--- begin SUPPLIED DATA ---

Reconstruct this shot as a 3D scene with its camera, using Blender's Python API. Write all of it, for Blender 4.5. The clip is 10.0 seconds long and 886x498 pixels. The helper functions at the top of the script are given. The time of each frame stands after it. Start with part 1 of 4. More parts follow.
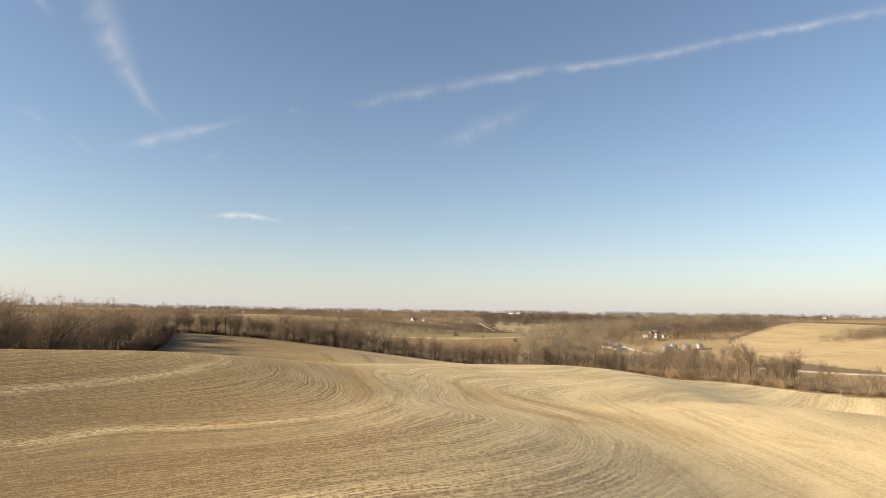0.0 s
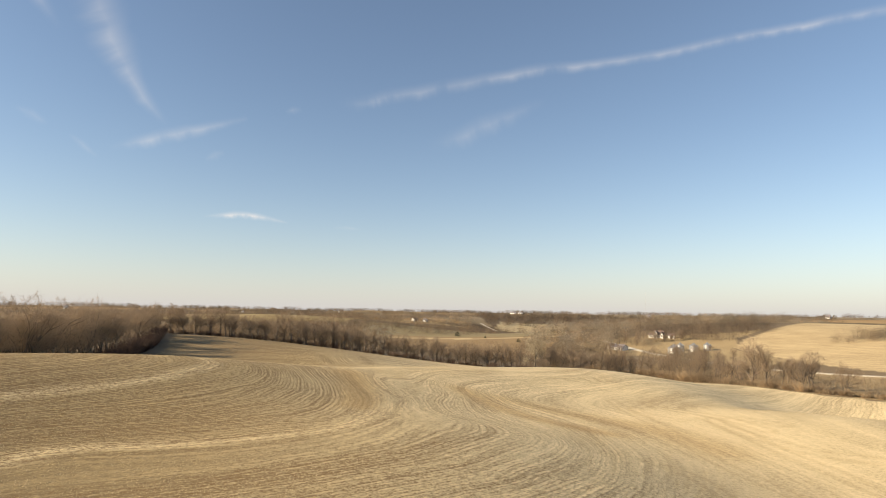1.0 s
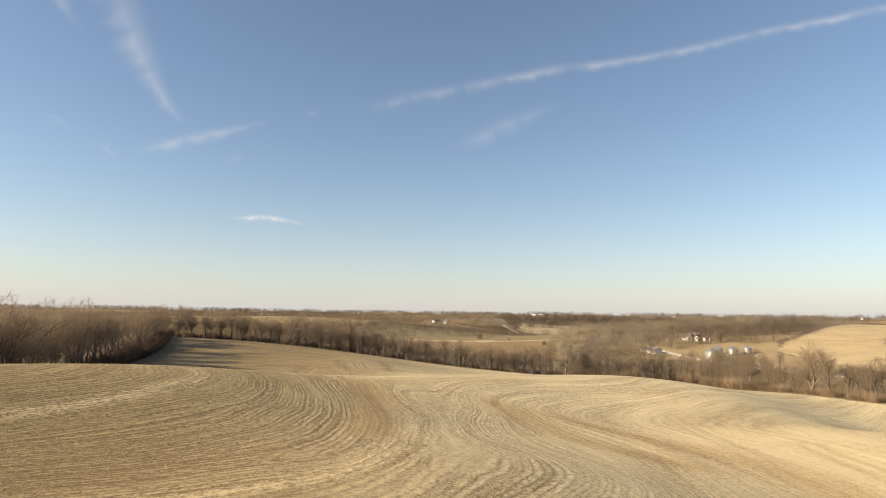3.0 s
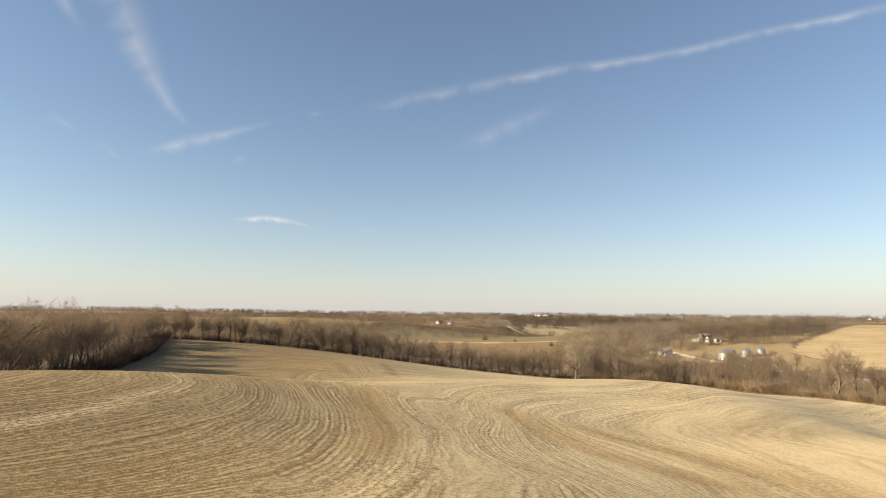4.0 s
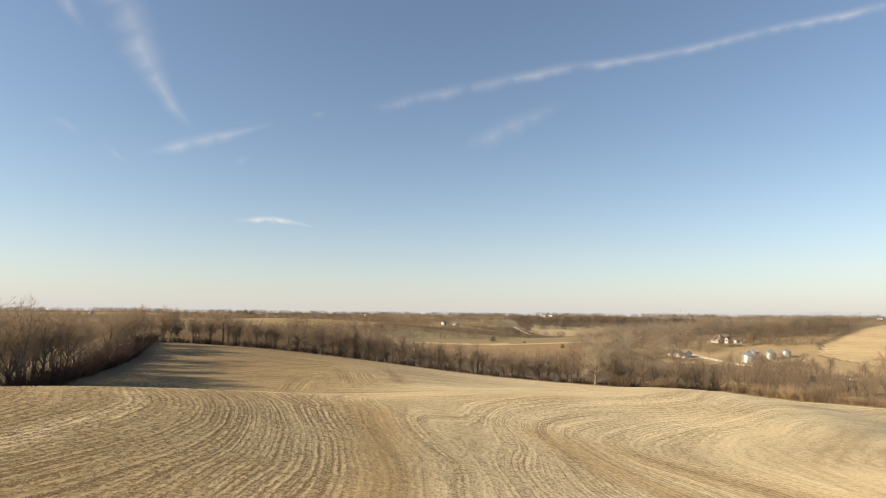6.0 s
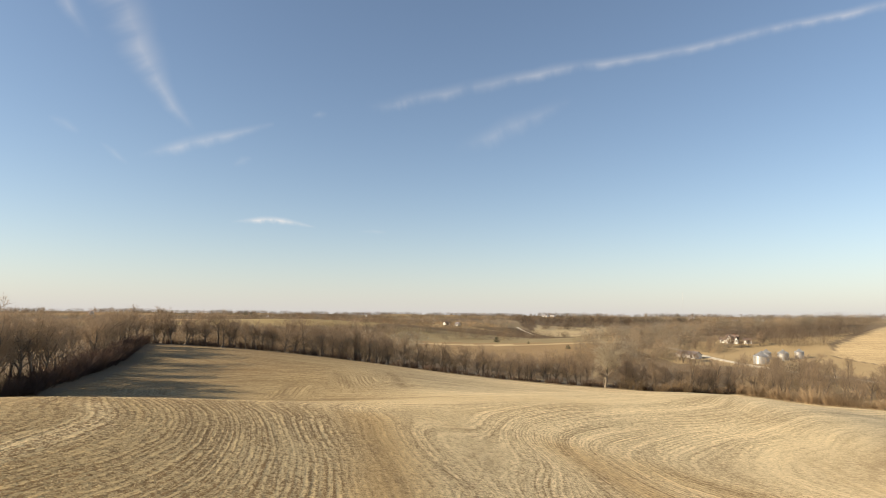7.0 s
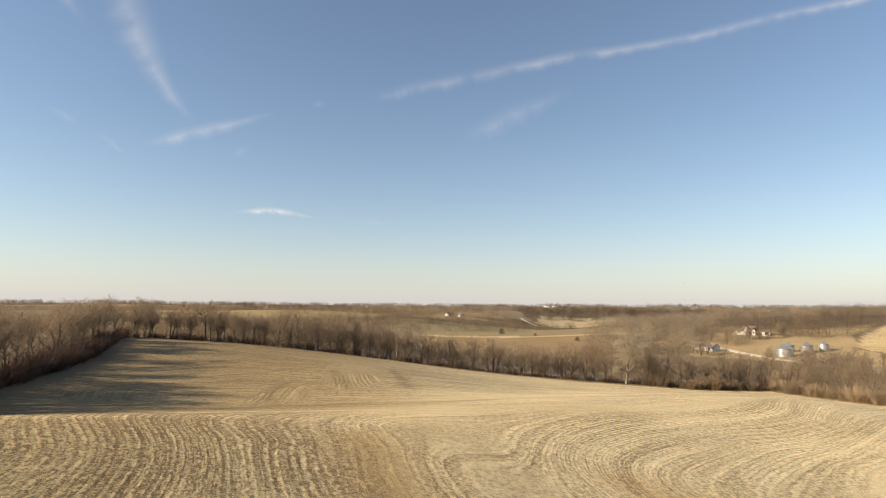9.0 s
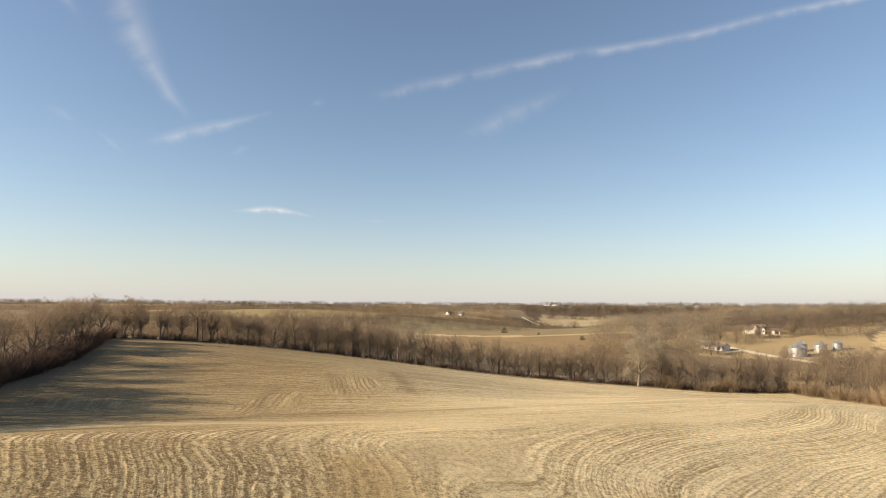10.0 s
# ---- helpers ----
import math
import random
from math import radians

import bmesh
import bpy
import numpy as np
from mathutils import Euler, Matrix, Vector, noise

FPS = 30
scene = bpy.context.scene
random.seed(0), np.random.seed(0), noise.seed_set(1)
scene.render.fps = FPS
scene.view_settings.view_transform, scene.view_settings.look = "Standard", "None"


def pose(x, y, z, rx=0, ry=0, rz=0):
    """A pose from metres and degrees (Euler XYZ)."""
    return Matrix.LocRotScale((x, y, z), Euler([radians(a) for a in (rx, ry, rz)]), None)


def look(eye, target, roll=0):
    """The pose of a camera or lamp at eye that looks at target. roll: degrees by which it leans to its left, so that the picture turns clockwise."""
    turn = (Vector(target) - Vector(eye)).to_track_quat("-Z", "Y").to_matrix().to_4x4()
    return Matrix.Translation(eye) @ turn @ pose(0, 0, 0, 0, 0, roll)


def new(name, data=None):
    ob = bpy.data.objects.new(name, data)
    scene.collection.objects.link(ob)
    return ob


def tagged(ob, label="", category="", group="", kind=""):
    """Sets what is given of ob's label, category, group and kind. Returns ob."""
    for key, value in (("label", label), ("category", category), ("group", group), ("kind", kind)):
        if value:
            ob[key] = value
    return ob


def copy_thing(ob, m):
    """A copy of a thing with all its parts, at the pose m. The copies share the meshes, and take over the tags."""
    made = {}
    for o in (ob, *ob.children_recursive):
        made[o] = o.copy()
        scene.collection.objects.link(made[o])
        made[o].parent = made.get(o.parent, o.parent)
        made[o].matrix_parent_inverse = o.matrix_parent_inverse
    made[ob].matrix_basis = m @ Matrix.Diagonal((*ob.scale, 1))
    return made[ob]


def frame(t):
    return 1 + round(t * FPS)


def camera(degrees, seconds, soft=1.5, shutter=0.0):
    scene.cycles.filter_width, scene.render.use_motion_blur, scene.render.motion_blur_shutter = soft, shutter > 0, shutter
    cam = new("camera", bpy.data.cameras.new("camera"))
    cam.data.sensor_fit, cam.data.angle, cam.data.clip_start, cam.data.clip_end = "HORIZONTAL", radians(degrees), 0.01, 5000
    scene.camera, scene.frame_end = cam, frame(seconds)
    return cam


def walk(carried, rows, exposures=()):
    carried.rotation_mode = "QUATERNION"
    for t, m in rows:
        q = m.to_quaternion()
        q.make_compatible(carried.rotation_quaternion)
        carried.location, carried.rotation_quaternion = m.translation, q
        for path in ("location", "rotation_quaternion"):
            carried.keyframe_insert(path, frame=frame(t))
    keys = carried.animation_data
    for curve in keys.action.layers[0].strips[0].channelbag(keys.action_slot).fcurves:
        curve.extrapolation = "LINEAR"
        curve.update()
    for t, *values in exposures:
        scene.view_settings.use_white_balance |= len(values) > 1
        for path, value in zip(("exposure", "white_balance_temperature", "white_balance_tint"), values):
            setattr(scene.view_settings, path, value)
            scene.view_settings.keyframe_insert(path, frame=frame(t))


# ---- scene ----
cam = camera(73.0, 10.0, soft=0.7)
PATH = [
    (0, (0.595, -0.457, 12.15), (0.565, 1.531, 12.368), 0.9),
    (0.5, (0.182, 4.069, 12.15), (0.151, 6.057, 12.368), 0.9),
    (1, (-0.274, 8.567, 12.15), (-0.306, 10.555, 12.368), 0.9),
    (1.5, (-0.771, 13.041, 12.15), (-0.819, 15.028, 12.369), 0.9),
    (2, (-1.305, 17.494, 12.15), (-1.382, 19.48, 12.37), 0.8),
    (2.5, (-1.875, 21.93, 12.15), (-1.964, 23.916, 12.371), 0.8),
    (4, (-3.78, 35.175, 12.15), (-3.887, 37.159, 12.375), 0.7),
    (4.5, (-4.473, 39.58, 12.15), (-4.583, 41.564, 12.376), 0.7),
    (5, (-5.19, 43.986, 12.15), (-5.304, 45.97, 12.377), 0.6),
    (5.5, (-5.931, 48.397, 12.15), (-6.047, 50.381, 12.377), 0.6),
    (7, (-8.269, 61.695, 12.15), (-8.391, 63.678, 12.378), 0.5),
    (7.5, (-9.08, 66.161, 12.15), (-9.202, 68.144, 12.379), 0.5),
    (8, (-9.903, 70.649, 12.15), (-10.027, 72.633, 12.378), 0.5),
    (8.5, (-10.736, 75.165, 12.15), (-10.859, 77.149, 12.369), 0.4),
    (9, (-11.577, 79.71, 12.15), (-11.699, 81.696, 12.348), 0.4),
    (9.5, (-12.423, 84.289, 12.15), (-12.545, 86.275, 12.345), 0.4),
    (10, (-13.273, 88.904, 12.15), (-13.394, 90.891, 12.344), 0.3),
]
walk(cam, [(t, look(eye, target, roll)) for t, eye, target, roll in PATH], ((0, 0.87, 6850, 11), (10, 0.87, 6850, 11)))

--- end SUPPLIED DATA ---

WHAT YOU HAVE TO DO ▸ Look above for the line that holds "scene.view_settings.keyframe_insert(path, frame=frame(t))", then copy it and each line after it exactly, through the last line of the data.

TASK RESPONSE ▸
            scene.view_settings.keyframe_insert(path, frame=frame(t))


# ---- scene ----
cam = camera(73.0, 10.0, soft=0.7)
PATH = [
    (0, (0.595, -0.457, 12.15), (0.565, 1.531, 12.368), 0.9),
    (0.5, (0.182, 4.069, 12.15), (0.151, 6.057, 12.368), 0.9),
    (1, (-0.274, 8.567, 12.15), (-0.306, 10.555, 12.368), 0.9),
    (1.5, (-0.771, 13.041, 12.15), (-0.819, 15.028, 12.369), 0.9),
    (2, (-1.305, 17.494, 12.15), (-1.382, 19.48, 12.37), 0.8),
    (2.5, (-1.875, 21.93, 12.15), (-1.964, 23.916, 12.371), 0.8),
    (4, (-3.78, 35.175, 12.15), (-3.887, 37.159, 12.375), 0.7),
    (4.5, (-4.473, 39.58, 12.15), (-4.583, 41.564, 12.376), 0.7),
    (5, (-5.19, 43.986, 12.15), (-5.304, 45.97, 12.377), 0.6),
    (5.5, (-5.931, 48.397, 12.15), (-6.047, 50.381, 12.377), 0.6),
    (7, (-8.269, 61.695, 12.15), (-8.391, 63.678, 12.378), 0.5),
    (7.5, (-9.08, 66.161, 12.15), (-9.202, 68.144, 12.379), 0.5),
    (8, (-9.903, 70.649, 12.15), (-10.027, 72.633, 12.378), 0.5),
    (8.5, (-10.736, 75.165, 12.15), (-10.859, 77.149, 12.369), 0.4),
    (9, (-11.577, 79.71, 12.15), (-11.699, 81.696, 12.348), 0.4),
    (9.5, (-12.423, 84.289, 12.15), (-12.545, 86.275, 12.345), 0.4),
    (10, (-13.273, 88.904, 12.15), (-13.394, 90.891, 12.344), 0.3),
]
walk(cam, [(t, look(eye, target, roll)) for t, eye, target, roll in PATH], ((0, 0.87, 6850, 11), (10, 0.87, 6850, 11)))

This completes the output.